In contrast with the private sector, the APS has performed better on gender equity outcomes. But as the gravity of evidence here indicates, only when unconscious bias is eliminated can we say that the merit principle for appointments to senior positions applies and the evidence suggests that this will be an ongoing struggle. In addressing this issue, the APS will need the committed support of APS leadership; most of whom are men. The role for these men, if they are serious about pursuing an inclusive culture will be to ‘lean-in, listen and act’. The strategies identified here emphasize the need for leadership commitment to put into practice a culture of inclusive practices. That commitment will need to go beyond individual measures to the introduction of systemic organizational changes that change behaviour. This would not only benefit women but also assist in removing the cultural and organizational biases that are making it currently so hard to attract and retain other minority groups. In short, gender equity is a prerequisite for meeting broader diversity challenges.

 

Notes

1 Evans, M., Edwards, M., Burmester, B. and May, D. (2014), Not yet 50/50: barriers to the progress of senior women in the Australian public service, Australian Journal of Public Administration, 73, 4, pp. 501-513.

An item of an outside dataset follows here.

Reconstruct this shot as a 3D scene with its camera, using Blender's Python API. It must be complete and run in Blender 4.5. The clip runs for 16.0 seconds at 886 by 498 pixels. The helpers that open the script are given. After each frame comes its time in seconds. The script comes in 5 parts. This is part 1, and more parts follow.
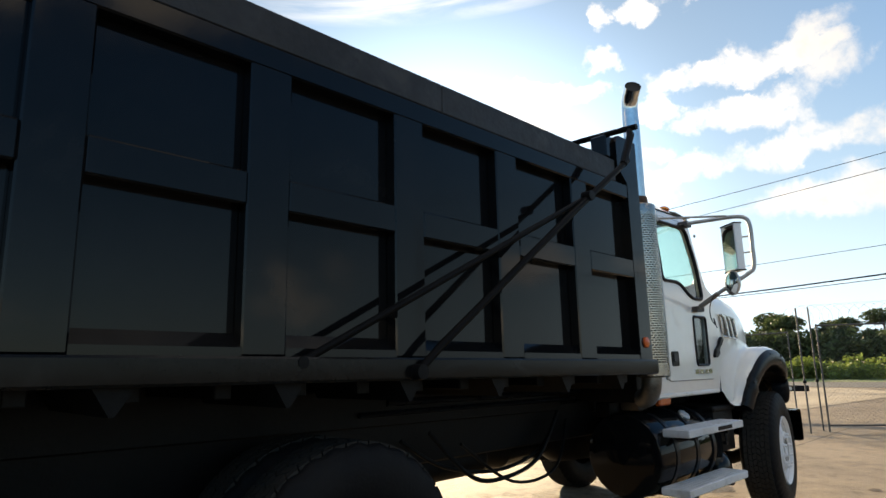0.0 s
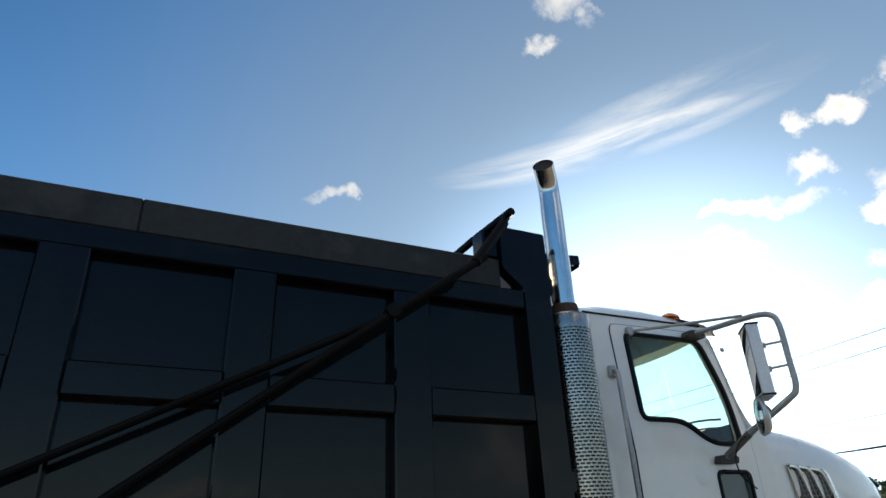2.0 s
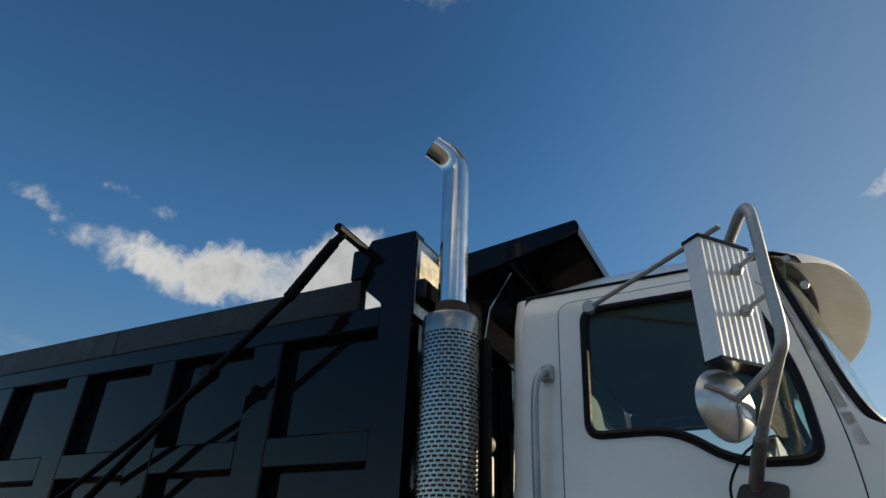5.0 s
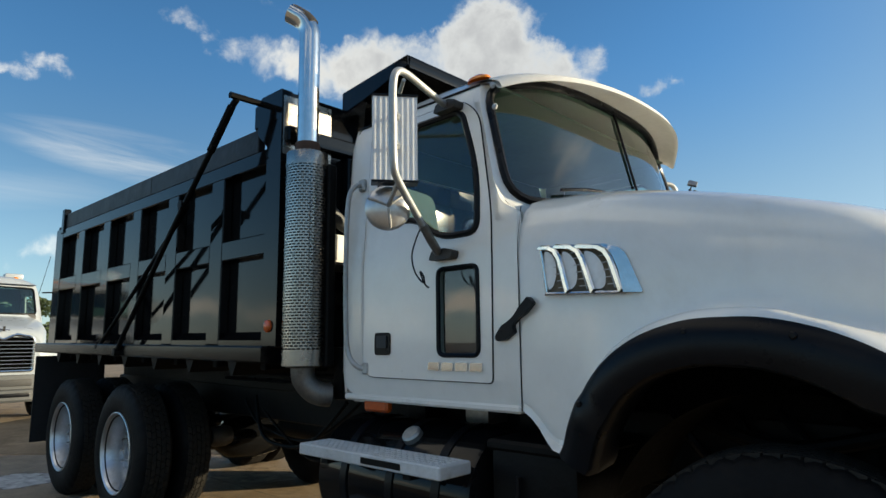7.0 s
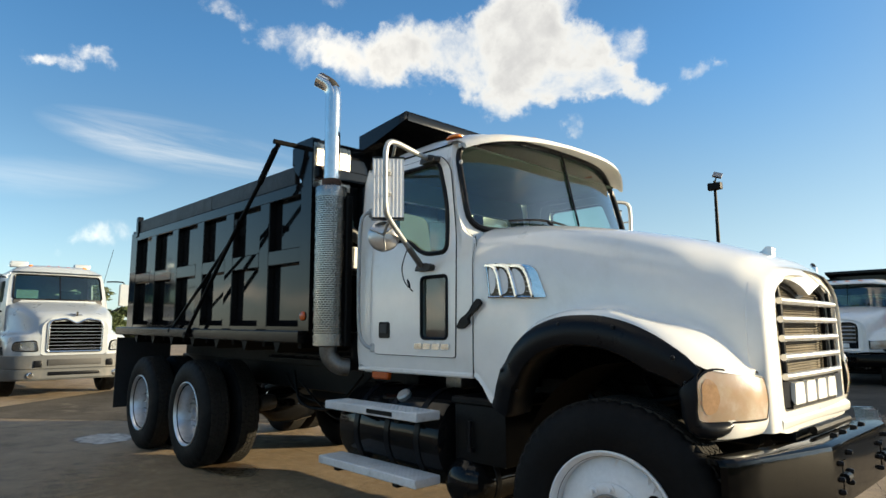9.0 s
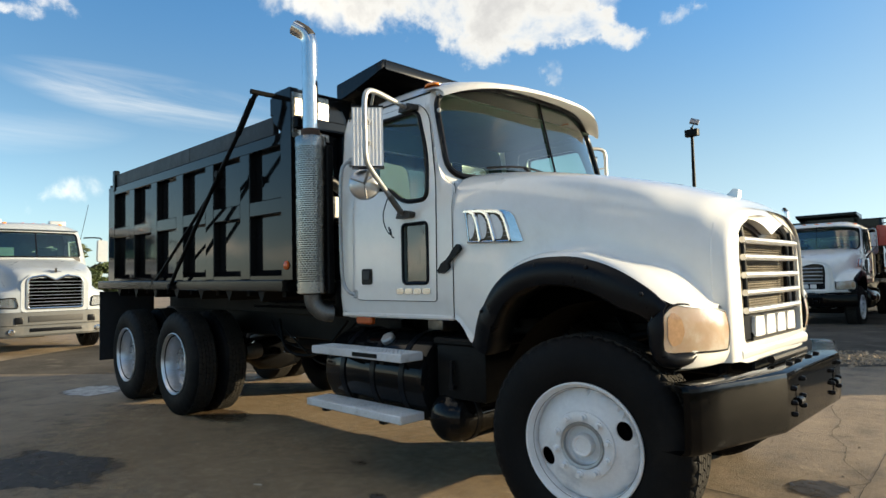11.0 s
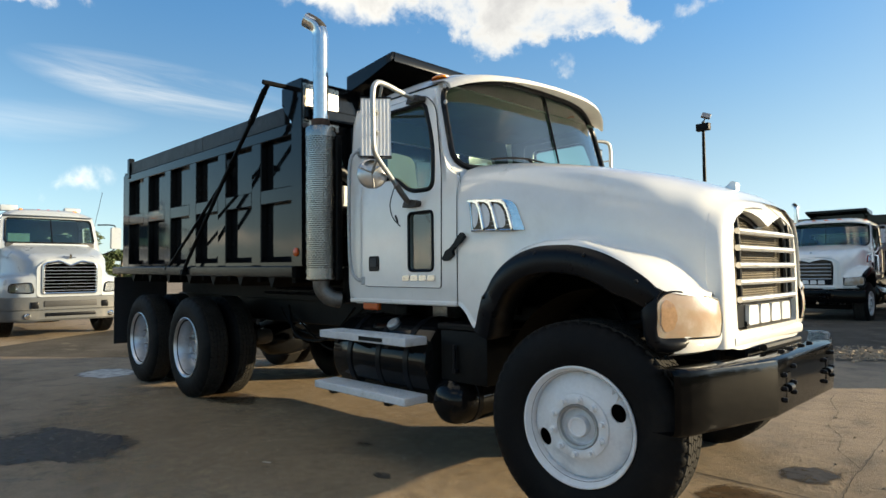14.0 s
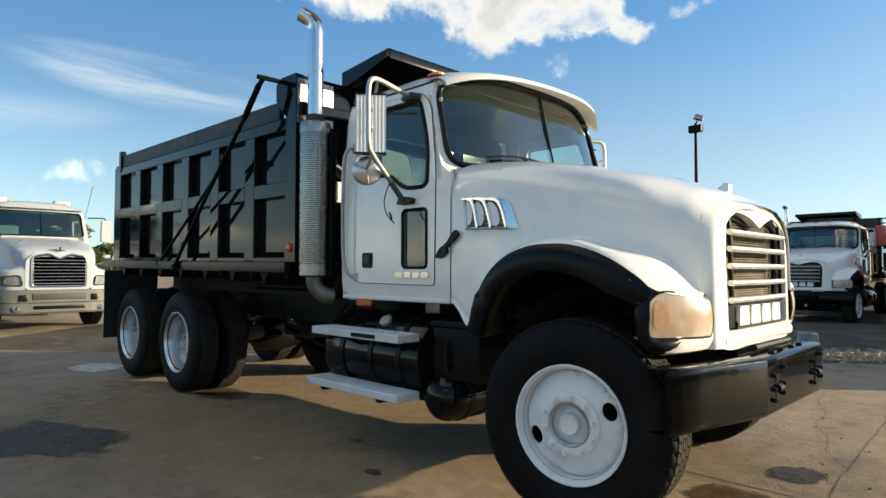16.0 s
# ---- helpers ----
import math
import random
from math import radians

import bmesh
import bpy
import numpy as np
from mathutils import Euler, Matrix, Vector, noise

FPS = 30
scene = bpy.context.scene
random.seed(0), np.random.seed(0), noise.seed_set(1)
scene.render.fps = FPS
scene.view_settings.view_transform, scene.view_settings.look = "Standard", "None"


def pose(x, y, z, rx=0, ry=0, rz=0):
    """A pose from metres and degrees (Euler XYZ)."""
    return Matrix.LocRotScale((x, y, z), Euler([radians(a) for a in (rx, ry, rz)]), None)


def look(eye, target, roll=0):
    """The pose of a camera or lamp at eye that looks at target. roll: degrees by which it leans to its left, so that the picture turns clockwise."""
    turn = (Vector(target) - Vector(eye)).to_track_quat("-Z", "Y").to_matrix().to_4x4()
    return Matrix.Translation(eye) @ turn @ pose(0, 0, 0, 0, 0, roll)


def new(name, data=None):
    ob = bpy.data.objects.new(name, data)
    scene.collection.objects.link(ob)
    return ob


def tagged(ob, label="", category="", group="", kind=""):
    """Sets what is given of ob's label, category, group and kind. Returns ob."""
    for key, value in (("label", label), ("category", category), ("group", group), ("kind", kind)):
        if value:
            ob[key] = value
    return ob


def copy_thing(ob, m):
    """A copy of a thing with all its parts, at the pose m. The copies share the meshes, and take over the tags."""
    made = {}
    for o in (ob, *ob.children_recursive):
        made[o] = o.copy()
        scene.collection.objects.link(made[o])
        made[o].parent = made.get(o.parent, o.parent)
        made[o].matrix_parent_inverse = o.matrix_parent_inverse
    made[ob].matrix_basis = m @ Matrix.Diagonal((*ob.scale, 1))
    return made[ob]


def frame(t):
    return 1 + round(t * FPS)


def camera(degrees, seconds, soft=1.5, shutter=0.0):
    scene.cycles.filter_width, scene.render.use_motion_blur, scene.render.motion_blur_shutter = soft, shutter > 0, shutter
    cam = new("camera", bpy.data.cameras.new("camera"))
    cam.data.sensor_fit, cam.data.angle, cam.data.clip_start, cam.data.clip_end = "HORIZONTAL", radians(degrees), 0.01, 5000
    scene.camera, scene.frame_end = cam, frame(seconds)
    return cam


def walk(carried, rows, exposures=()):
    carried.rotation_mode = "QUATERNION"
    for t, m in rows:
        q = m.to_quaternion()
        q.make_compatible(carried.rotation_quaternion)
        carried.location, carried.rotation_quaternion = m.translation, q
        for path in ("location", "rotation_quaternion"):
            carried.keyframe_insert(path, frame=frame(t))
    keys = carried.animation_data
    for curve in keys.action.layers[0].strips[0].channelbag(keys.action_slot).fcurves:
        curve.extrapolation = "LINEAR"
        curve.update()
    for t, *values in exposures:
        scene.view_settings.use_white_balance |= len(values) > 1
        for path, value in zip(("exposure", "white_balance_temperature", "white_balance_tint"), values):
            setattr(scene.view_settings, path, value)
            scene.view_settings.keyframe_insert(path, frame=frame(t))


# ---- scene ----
cam = camera(71.6, 16.0)
PATH = [
    (0, (-6.423, -3.219, 1.355), (-5.041, -1.822, 1.731), -1.3),
    (0.5, (-5.942, -3.442, 1.39), (-4.668, -2.009, 1.956), -2.0),
    (1, (-5.397, -3.599, 1.368), (-4.351, -2.032, 2.04), -2.8),
    (1.5, (-4.865, -3.588, 1.402), (-4.006, -1.93, 2.118), -1.5),
    (2, (-4.263, -3.654, 1.441), (-3.481, -2.022, 2.293), -2.4),
    (2.5, (-3.804, -3.699, 1.506), (-3.291, -1.978, 2.386), -0.5),
    (3, (-3.276, -3.589, 1.455), (-2.891, -1.902, 2.457), -0.3),
    (5.5, (-0.771, -3.183, 1.462), (-1.782, -1.756, 2.432), 1.4),
    (6, (-0.268, -3.224, 1.413), (-1.372, -1.769, 2.227), -1.4),
    (6.5, (0.151, -3.158, 1.376), (-1.212, -1.81, 1.949), 0.3),
    (7, (0.568, -3.111, 1.376), (-0.786, -1.669, 1.678), -0.7),
    (7.5, (0.964, -3.254, 1.381), (-0.494, -1.896, 1.55), -0.7),
    (8, (1.124, -3.542, 1.379), (-0.379, -2.235, 1.555), 0.0),
    (8.5, (1.315, -3.64, 1.416), (-0.138, -2.284, 1.636), -0.6),
    (9, (1.614, -3.712, 1.376), (0.175, -2.348, 1.636), -0.2),
    (9.5, (1.677, -3.723, 1.345), (0.294, -2.281, 1.429), -1.8),
    (9.7, (1.668, -3.714, 1.344), (0.251, -2.306, 1.43), -2.2),
    (11.8, (1.746, -3.847, 1.321), (0.361, -2.408, 1.419), -0.5),
    (12, (1.769, -3.857, 1.313), (0.39, -2.411, 1.402), -0.5),
    (12.5, (1.802, -3.862, 1.312), (0.41, -2.428, 1.379), -0.7),
    (13, (1.793, -3.855, 1.309), (0.405, -2.417, 1.382), -1.2),
    (13.5, (1.786, -3.846, 1.31), (0.359, -2.448, 1.39), -1.0),
    (14, (1.79, -3.845, 1.306), (0.362, -2.447, 1.382), -0.6),
    (14.5, (1.788, -3.844, 1.304), (0.38, -2.426, 1.388), -0.9),
    (15, (1.79, -3.845, 1.308), (0.377, -2.432, 1.383), -0.8),
    (15.5, (1.784, -3.855, 1.308), (0.376, -2.437, 1.384), -0.1),
    (16, (1.784, -3.855, 1.303), (0.374, -2.438, 1.372), 0.1),
]
walk(cam, [(t, look(eye, target, roll)) for t, eye, target, roll in PATH],
     exposures=[(0, 1.13, 7200, 12), (0.5, 1.26, 7200, 12), (1.0, 1.14, 6900, 10), (1.5, 0.98, 6750, 10), (2.0, 0.8, 6600, 9), (2.25, 0.38, 6600, 9), (2.5, 0.1, 6700, 10), (3.0, 0.2, 6750, 10), (4.5, 0.25, 6500, 8), (5.5, 0.42, 6400, 7), (6.5, 0.48, 6450, 7),
                (7.0, 0.69, 6350, 6), (7.5, 0.85, 6400, 6), (8.0, 1.1, 6550, 7), (8.5, 1.12, 6600, 7), (9.0, 1.03, 6650, 7), (9.5, 1.0, 6700, 7), (12.0, 1.12, 6700, 7), (16.0, 1.08, 6700, 7)])

# ---- sky, sun, exposure ----
SUN_AZ, SUN_EL = 44.5, 12.1          # degrees from +y towards +x, degrees above the horizon
world = bpy.data.worlds.new("sky")
scene.world = world
world.use_nodes = True


class Net:
    """Short-hand for wiring nodes."""

    def __init__(self, tree):
        self.t = tree

    def n(self, kind, **sockets):
        node = self.t.nodes.new("ShaderNode" + kind)
        props = sockets.pop("props", {})
        for k, v in props.items():
            if k == "operation":
                node.operation = v
            elif k == "data_type":
                node.data_type = v
            elif k == "blend_type":
                node.blend_type = v
            elif k == "clamp":
                node.use_clamp = v
        for k, v in sockets.items():
            key = int(k[1:]) if k[0] == "i" and k[1:].isdigit() else k.replace("_", " ")
            if hasattr(v, "is_output"):
                self.t.links.new(v, node.inputs[key])
            else:
                node.inputs[key].default_value = v
        return node

    def math(self, op, a, b=0.0, c=0.0):
        return self.n("Math", i0=a, i1=b, i2=c, props={"operation": op}).outputs[0]

    def mix(self, fac, a, b, blend="MIX"):
        node = self.n("Mix", props={"data_type": "RGBA", "blend_type": blend})
        for i, v in ((0, fac), (6, a), (7, b)):
            if hasattr(v, "is_output"):
                self.t.links.new(v, node.inputs[i])
            else:
                node.inputs[i].default_value = v if i == 0 else (*v[:3], 1)
        return node.outputs[2]

    def noise(self, vec, scale, detail=4.0, rough=0.55, distortion=0.0):
        return self.n("TexNoise", Vector=vec, Scale=scale, Detail=detail, Roughness=rough, Distortion=distortion).outputs[0]

    def ramp(self, fac, lo, hi, a=0.0, b=1.0):
        node = self.n("MapRange", i0=fac, i1=lo, i2=hi, i3=a, i4=b)
        node.interpolation_type = "SMOOTHSTEP"
        return node.outputs[0]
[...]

2 See, for example: Business Council of Australia (2013), Increasing the Number of Women in Senior Executive Positions. BCA: Melbourne; and the Australian Human Rights Commission (2013), Male Champions of Change. Accelerating the Advancement of Women in Leadership: listening, learning and leading. Australian Human Rights Commission: Sydney.

3 The character of these proposed interventions are influenced by Carmel McGregor’s work on gender and leadership at the Commonwealth Department of Defence.